> Directions for this task
An exact copy of all the data is required, with pictures left out.
•••••
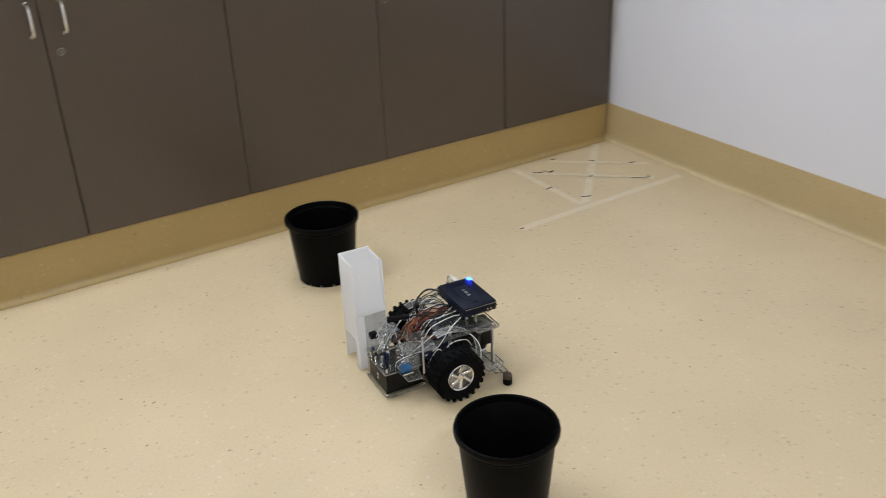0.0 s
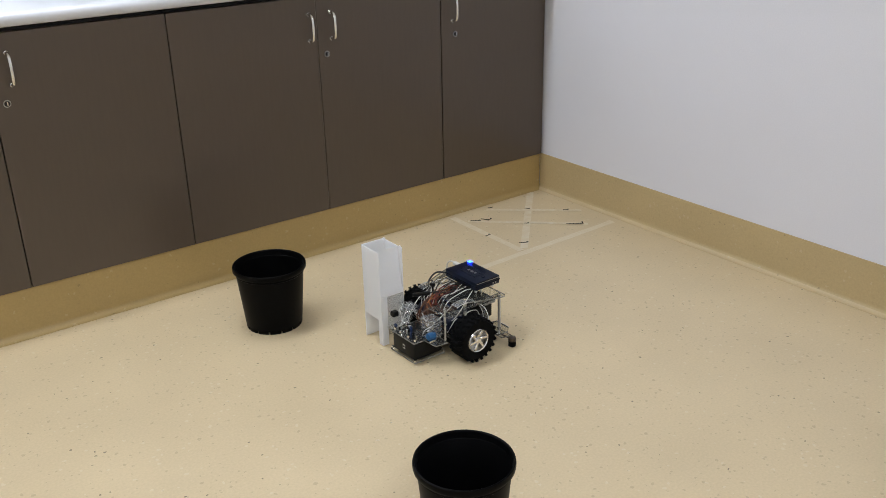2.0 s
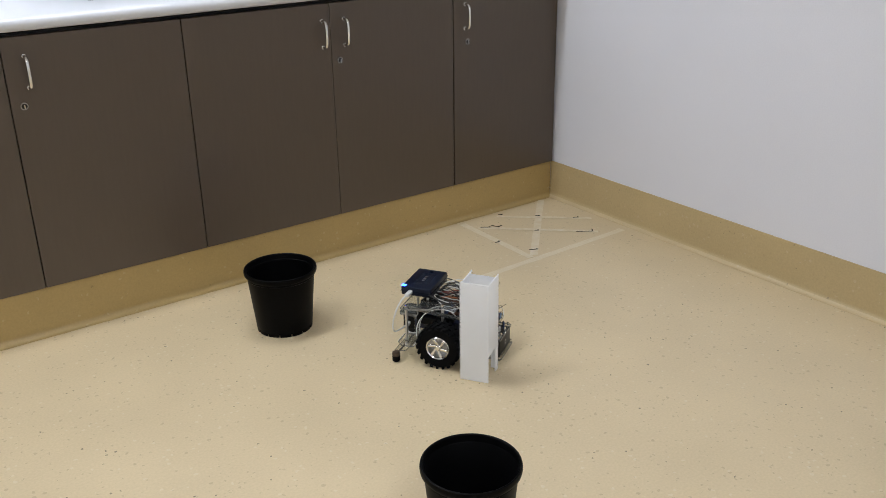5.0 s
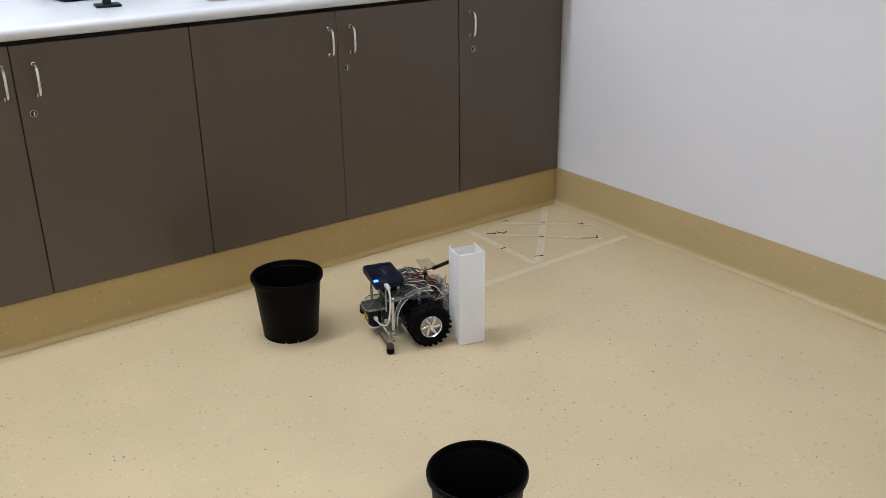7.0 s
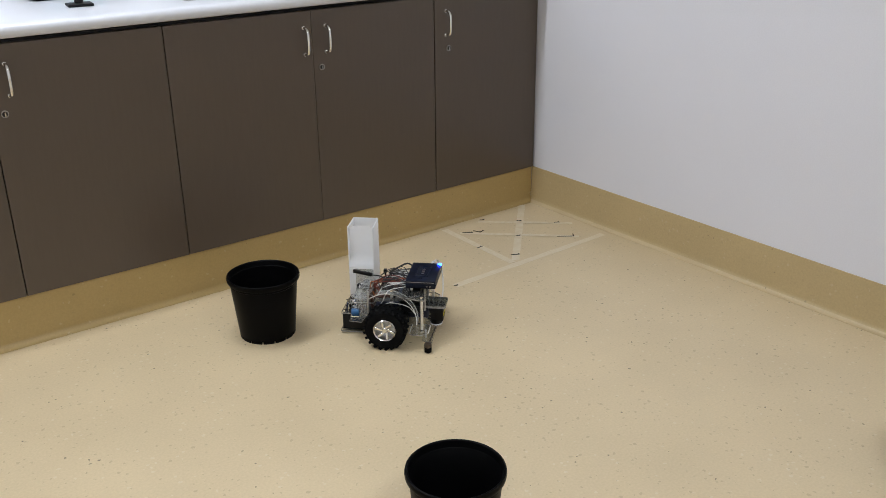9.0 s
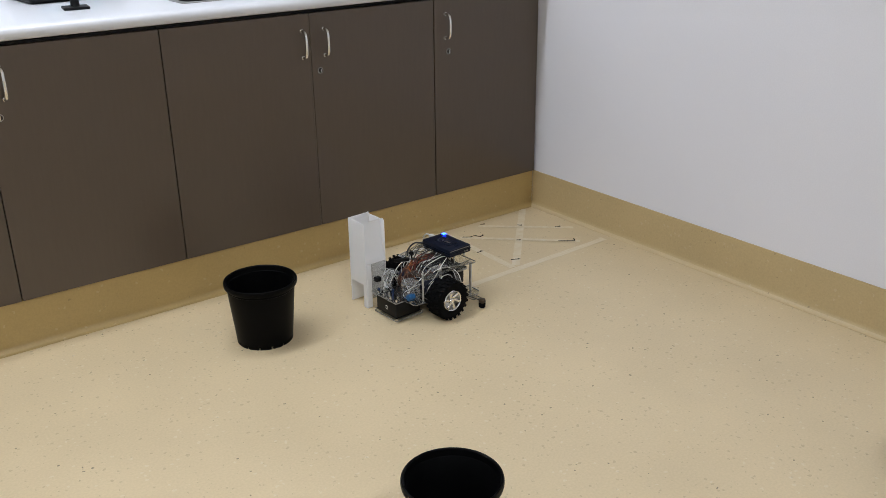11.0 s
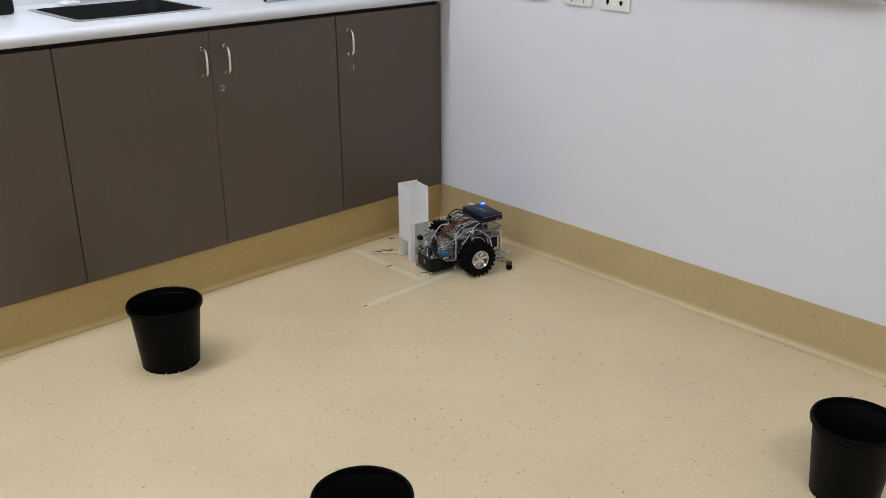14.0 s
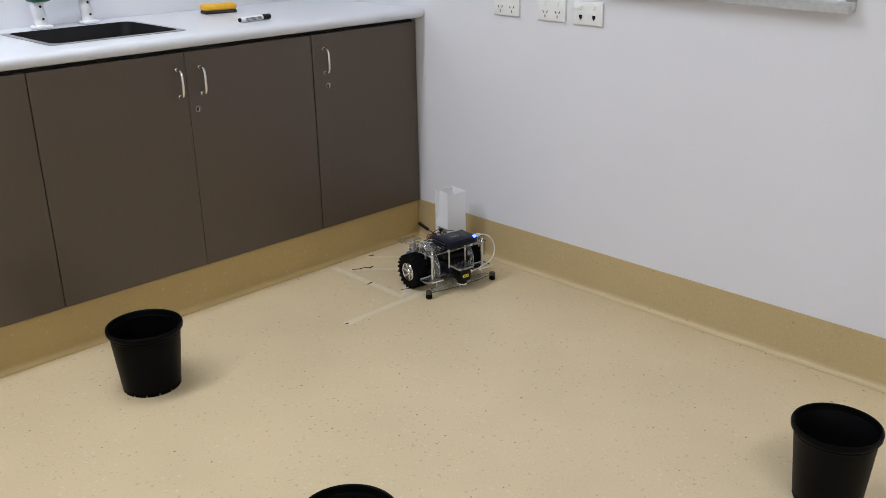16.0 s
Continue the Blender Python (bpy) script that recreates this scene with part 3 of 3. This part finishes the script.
•••••
> Finished answer
0.0 s
2.0 s
5.0 s
7.0 s
9.0 s
11.0 s
14.0 s
16.0 s
Continue the Blender Python (bpy) script that recreates this scene with part 3 of 3. This part finishes the script.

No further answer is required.